Vanessa Bryant Files Legal Claim Over Release of Graphic Photos of Kobe's Helicopter Crash

On May 8, Vanessa Bryant filed a legal claim regarding the release of Kobe's helicopter crash scene photos taken by the Los Angeles County Sheriff's Department. Bryant is seeking damages for the "emotional distress and mental anguish" caused when it was revealed that several L.A. County Sheriff's Department deputies took and shared photos with unauthorized people of the January 26 crash scene. Her husband, their 13-year-old daughter Gianna, and seven others died in the crash.

Kobe Bryant
Vanessa Laine Bryant and Kobe Bryant attend the 2019 Vanity Fair Oscar Party at Wallis Annenberg Center for the Performing Arts on February 24, 2019 in Beverly Hills, California. Vanessa has filed a claim regarding the release of unauthorized photos of her husband's crash scene. Mike Coppola/VF19/Getty

Photos of the crash scene were shared despite Bryant's conversation with Sheriff Alex Villanueva the day of the incident. She asked for the perimeter of the crash scene to be secured for privacy. Only the county coroner's office and investigators along with the National Transportation Safety Board were allowed to photograph the scene, Villanueva told reporters at the time.
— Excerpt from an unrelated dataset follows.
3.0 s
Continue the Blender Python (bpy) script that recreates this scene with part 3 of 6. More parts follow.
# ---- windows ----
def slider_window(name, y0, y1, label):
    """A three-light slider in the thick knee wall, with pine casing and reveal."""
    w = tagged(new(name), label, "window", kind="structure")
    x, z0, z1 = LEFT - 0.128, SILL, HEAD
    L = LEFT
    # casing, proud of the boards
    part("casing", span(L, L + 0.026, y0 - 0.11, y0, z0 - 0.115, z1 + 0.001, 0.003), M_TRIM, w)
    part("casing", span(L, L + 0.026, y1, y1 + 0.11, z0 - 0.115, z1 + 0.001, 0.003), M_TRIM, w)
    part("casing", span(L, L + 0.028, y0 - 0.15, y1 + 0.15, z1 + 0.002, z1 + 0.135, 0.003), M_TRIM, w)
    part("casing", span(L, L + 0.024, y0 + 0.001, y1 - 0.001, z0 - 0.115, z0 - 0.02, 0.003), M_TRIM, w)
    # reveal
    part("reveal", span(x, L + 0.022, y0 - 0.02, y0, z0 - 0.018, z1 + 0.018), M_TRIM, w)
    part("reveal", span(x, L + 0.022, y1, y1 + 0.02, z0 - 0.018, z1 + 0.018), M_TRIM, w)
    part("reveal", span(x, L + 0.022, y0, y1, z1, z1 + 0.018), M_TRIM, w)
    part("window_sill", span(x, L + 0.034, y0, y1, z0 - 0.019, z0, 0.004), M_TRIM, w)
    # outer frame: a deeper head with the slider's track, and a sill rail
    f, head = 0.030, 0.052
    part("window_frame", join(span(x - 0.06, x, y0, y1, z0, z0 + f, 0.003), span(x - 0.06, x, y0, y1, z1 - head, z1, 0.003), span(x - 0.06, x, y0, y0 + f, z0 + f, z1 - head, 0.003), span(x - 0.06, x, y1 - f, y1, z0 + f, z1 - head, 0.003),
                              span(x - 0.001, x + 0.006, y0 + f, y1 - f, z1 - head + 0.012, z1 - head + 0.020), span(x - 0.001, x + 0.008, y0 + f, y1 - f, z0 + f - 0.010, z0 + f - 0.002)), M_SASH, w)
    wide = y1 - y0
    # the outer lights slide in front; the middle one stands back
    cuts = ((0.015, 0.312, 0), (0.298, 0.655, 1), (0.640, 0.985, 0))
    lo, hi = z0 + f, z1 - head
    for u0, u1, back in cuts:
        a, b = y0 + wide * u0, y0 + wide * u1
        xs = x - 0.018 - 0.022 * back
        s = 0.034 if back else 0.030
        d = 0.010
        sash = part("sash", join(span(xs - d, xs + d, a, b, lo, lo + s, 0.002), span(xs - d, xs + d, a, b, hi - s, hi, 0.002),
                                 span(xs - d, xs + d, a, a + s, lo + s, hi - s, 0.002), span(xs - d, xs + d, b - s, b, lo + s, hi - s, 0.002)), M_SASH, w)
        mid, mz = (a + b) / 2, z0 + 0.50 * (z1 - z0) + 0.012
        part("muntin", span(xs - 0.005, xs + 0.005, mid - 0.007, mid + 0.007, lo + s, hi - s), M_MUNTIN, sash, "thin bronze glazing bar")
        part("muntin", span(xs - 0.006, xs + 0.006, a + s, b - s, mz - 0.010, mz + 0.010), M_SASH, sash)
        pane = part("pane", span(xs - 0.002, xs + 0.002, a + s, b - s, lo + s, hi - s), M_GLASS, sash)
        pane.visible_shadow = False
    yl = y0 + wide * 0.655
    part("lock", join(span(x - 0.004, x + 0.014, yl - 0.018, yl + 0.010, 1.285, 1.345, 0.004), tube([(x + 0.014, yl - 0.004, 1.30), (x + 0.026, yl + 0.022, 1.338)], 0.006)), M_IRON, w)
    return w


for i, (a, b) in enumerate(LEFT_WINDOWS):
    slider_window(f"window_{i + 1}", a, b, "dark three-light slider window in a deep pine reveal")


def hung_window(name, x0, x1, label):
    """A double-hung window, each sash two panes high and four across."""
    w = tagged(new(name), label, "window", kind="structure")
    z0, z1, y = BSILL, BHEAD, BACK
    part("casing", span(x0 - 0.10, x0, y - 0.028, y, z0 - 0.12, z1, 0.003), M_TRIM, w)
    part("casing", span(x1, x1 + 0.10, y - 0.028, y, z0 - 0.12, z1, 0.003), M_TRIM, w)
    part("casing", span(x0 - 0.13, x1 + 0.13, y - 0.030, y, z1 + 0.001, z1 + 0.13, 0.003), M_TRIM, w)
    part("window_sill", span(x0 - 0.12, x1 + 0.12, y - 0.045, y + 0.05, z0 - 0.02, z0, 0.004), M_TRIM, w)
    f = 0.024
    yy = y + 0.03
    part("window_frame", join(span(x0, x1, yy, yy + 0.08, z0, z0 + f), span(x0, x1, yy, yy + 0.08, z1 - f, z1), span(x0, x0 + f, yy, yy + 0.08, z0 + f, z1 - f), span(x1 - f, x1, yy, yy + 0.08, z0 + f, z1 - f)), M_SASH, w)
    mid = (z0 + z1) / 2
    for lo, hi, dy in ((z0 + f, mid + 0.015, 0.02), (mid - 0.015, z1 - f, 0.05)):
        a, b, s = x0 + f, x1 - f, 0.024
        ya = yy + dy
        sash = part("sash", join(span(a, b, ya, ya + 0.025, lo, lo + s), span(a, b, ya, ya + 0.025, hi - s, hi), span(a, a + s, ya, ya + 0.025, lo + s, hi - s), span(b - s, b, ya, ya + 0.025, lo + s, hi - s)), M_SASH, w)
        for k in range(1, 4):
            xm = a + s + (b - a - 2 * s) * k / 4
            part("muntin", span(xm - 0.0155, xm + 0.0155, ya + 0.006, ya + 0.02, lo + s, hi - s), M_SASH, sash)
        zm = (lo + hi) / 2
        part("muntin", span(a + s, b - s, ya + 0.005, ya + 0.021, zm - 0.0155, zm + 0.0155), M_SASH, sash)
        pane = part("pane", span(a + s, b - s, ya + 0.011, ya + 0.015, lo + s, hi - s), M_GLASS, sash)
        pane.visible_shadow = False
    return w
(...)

"In reality, however, no fewer than eight sheriff's deputies were at the scene snapping cell-phone photos of the dead children, parents, and coaches," a document attained by People stated. "As the Department would later admit, there was no investigative purpose for deputies to take pictures at the crash site. Rather, the deputies took photos for their own personal purposes."

"Rather than formally investigate the allegations to identify the extent of dissemination and contain the spread of the photos, Department leadership reportedly told deputies that they would face no discipline if they just deleted the photos," the claim continues. "Mrs. Bryant was distressed to learn that the Department did not initiate a formal investigation until after the L.A. Times broke the story on or about February 28, and that the Department had taken few if any steps to contain the spread of the photos."
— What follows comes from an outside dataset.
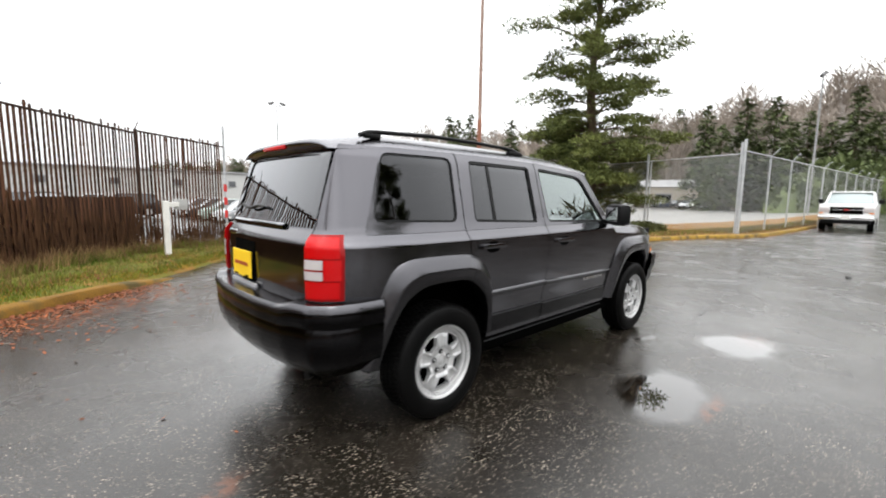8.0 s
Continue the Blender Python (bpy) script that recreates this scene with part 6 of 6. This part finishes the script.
blades("island_green", scatter(isl_short, ISL_BACK, 7000, rnd, 0.2, 1.0), 0.05, 0.25, 0.008, M_BLADE, "green weeds on the island", rnd)


def leaves(name, spots, size, mat, label, rnd, lift=0.006):
    g = Geo()
    for x, y, z in spots:
        a, s = rnd.uniform(0, 6.28), size * rnd.uniform(0.5, 1.4)
        u = Vector((math.cos(a), math.sin(a), rnd.gauss(0, 0.18))) * s
        v = Vector((-math.sin(a), math.cos(a), rnd.gauss(0, 0.18))) * s * 0.55
        p = Vector((x, y, z + lift + abs(u.z) + abs(v.z)))
        g.add([p - u, p - v * 0.9, p + u, p + v], [(0, 1, 2), (0, 2, 3)])
    return tagged(part(name, g, mat, smooth=False, raw=True), label, "leaves", kind="stuff")


def gutter(line, n, rnd, reach, inside=1):
    steps = side_steps(line, 300)
    for _ in range(n):
        p, k = steps[rnd.randrange(300)]
        if noise.noise(Vector((p.x * 0.9, p.y * 0.9, 1.5))) < rnd.uniform(-0.5, 0.25):
            continue
        q = p - k * inside * (0.02 + rnd.expovariate(1 / reach)) + Vector((rnd.gauss(0, 0.03), rnd.gauss(0, 0.03)))
        yield q.x, q.y, gz(q.x, q.y)


leaves("gutter_leaves", gutter(KERB, 17000, rnd, 0.28), 0.021, M_LEAF, "wet rust-red leaves swept along the kerb", rnd, 0.003)
leaves("yard_leaves", gutter(KERB, 420, rnd, 1.1), 0.020, M_LEAF, "scattered wet leaves on the asphalt", rnd, 0.003)
leaves("island_leaves", gutter(ISLAND, 1600, rnd, 0.14), 0.035, M_LEAF, "leaves along the island kerb", rnd, 0.003)
leaves("verge_leaves", ((x, y, gz(x, y) + 0.10 + 0.05 * math.sin(min(v * 2.2, 1.57))) for x, y, v in scatter(strip_front, VERGE_BACK, 1500, rnd, 0.0, 0.5)), 0.020, M_LEAF, "fallen leaves on the verge", rnd, 0.02)
leaves("bed_leaves", ((x, y, 0.10 + 0.05 * math.sin(min(v * 2.2, 1.57))) for x, y, v in scatter(mulch_front, [(-15.5, -13.0), (-14.6, -8.5), (-13.4, -5.0), (-11.2, -3.0), (-9.6, -1.9), (-8.55, -0.45)], 9000, rnd)), 0.030, M_LEAF, "thick rusty leaves over the planting bed", rnd, 0.02)

# crumpled pale packet in the gutter
g = Geo().grid(lambda u, v: ((u - 0.5) * 0.24, (v - 0.5) * 0.10, 0.012 + 0.018 * noise.noise(Vector((u * 5, v * 4, 1))) + 0.02 * math.sin(u * 3.1)), 10, 6)
litter = part("litter", g, M_CABINET, None)
litter.matrix_basis = pose(-4.0, 2.95, 0.012, 0, 0, 38)
tagged(litter, "crumpled pale packet lying in the gutter", "litter")


# thin open cracks in the old asphalt and a scrap of black rubber
def crack(points, seed):
    rnd = random.Random(seed)
    pts = resample(points, 40)
    g = Geo()
    vs = []
    for k, (x, y) in enumerate(pts):
        w = 0.003 * (1 - abs(k / 39 * 2 - 1)) + 0.001
        dy = rnd.gauss(0, 0.012)
        vs += [(x, y + dy - w, gz(x, y) + 0.003), (x, y + dy + w, gz(x, y) + 0.003)]
    g.add(vs, [(2 * k, 2 * k + 2, 2 * k + 3, 2 * k + 1) for k in range(39)])
    tagged(part("asphalt_crack", g, M_BLACK, None, smooth=False), "thin open crack in the wet asphalt", "crack", kind="structure")


crack([(2.31, -1.12), (2.52, -1.16), (2.73, -1.13)], 1)
scrap = part("rubber_scrap", Geo().box((0, 0, 0.012), (0.11, 0.05, 0.024), 0.008), M_PLASTIC, None)
scrap.matrix_basis = pose(7.23, -2.11, 0.0, 0, 0, 25)
tagged(scrap, "small black scrap of rubber on the asphalt", "litter")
The claim goes on to read, "Upon information or belief, sheriff's deputies shared photos of victims' remains with individuals unaffiliated with the investigation for their own excitement and sense of self-importance, including one instance where a deputy shared photos to impress a woman at a bar."
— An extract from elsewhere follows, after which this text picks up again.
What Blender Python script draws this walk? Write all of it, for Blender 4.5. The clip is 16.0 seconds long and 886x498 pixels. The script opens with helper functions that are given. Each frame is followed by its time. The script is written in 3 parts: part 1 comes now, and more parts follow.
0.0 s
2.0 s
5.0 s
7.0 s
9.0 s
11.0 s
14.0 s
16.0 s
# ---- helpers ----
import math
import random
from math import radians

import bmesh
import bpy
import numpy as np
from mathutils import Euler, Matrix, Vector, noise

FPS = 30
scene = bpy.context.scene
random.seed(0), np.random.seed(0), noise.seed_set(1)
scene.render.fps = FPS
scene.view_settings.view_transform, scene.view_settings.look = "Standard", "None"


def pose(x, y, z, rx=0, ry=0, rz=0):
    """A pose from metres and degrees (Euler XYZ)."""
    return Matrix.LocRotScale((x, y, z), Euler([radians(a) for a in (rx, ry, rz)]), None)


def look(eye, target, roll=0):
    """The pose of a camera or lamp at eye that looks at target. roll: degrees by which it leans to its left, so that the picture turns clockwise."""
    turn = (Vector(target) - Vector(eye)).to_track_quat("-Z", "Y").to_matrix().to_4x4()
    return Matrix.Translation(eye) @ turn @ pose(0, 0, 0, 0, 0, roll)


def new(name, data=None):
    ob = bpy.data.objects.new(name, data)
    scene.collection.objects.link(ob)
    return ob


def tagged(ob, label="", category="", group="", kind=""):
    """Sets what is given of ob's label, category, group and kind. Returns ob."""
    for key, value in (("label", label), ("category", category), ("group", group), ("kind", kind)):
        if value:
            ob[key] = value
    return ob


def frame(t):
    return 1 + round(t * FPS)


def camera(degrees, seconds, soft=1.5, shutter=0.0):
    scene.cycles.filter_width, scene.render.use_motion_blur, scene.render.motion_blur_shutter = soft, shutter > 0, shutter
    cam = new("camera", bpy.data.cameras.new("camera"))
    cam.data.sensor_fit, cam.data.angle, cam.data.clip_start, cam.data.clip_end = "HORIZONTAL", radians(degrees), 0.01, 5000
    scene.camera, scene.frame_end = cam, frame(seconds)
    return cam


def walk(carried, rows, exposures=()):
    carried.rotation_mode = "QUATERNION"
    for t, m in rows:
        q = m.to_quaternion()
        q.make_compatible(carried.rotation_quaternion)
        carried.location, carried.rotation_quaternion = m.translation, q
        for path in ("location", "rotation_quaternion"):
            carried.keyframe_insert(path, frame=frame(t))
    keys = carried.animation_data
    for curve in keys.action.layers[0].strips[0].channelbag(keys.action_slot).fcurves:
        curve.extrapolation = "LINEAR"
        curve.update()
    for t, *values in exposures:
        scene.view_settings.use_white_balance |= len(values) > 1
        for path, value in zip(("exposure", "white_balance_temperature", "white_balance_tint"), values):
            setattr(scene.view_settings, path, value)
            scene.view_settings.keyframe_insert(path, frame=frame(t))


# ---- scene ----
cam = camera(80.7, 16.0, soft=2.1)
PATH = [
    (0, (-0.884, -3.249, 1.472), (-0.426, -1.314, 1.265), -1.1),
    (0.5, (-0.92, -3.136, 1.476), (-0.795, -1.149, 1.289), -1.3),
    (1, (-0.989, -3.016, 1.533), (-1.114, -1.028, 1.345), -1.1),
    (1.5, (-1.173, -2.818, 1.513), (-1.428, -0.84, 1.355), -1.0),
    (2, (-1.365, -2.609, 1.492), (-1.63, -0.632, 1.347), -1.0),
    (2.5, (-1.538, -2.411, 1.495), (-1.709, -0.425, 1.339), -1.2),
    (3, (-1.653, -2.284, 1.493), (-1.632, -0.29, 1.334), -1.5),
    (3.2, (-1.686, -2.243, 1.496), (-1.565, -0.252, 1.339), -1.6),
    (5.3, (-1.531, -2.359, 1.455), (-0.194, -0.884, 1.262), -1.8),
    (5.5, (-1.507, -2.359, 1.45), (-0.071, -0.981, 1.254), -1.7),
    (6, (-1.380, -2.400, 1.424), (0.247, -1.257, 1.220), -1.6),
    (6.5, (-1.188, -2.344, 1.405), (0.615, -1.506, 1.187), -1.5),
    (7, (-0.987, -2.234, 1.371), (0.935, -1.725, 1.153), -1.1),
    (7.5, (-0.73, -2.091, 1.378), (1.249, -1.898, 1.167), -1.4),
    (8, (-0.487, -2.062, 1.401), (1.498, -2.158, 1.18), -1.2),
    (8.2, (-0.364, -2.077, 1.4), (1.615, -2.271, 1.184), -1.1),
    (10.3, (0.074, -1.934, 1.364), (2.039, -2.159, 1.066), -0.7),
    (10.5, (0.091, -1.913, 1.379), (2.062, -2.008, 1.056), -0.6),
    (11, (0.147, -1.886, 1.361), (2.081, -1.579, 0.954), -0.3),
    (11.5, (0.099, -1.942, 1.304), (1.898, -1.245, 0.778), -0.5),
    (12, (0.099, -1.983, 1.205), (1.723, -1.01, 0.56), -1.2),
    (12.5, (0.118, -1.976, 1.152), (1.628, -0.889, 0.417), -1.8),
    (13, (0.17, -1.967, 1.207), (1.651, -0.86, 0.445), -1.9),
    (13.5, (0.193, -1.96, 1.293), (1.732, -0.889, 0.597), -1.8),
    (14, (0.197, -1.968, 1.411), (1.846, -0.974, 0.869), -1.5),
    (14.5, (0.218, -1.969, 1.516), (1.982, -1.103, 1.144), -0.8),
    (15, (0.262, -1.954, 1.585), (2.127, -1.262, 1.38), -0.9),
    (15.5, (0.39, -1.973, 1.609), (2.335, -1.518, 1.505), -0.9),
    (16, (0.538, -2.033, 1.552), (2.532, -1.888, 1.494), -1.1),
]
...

The Los Angeles Times reported that Los Angeles County deputies shared graphic photos of the crash scene. It is unclear how many times the photos were shared, along with whether the deputies took the pictures at the scene themselves or received them from someone else.

The "department's mishandling of this egregious misconduct" only exacerbated Bryant's "emotional distress." She also fears that not all the photos were accounted for, and that she or her daughters will stumble upon them one day.

"The sheriff's deputies who took and shared the photos are thus liable for negligence, intentional infliction of emotional distress, and invasion of Mrs. Bryant's right to privacy in the death images of her loved ones," Bryant's legal team said.

On January 26, Kobe and Gianna Bryant died in a helicopter crash in Calabasas. The accident also claimed the lives of Payton Chester, Sarah Chester, Alyssa Altobelli, Keri Altobelli, John Altobelli, Christina Mauser and the helicopter's pilot Ara Zobayan.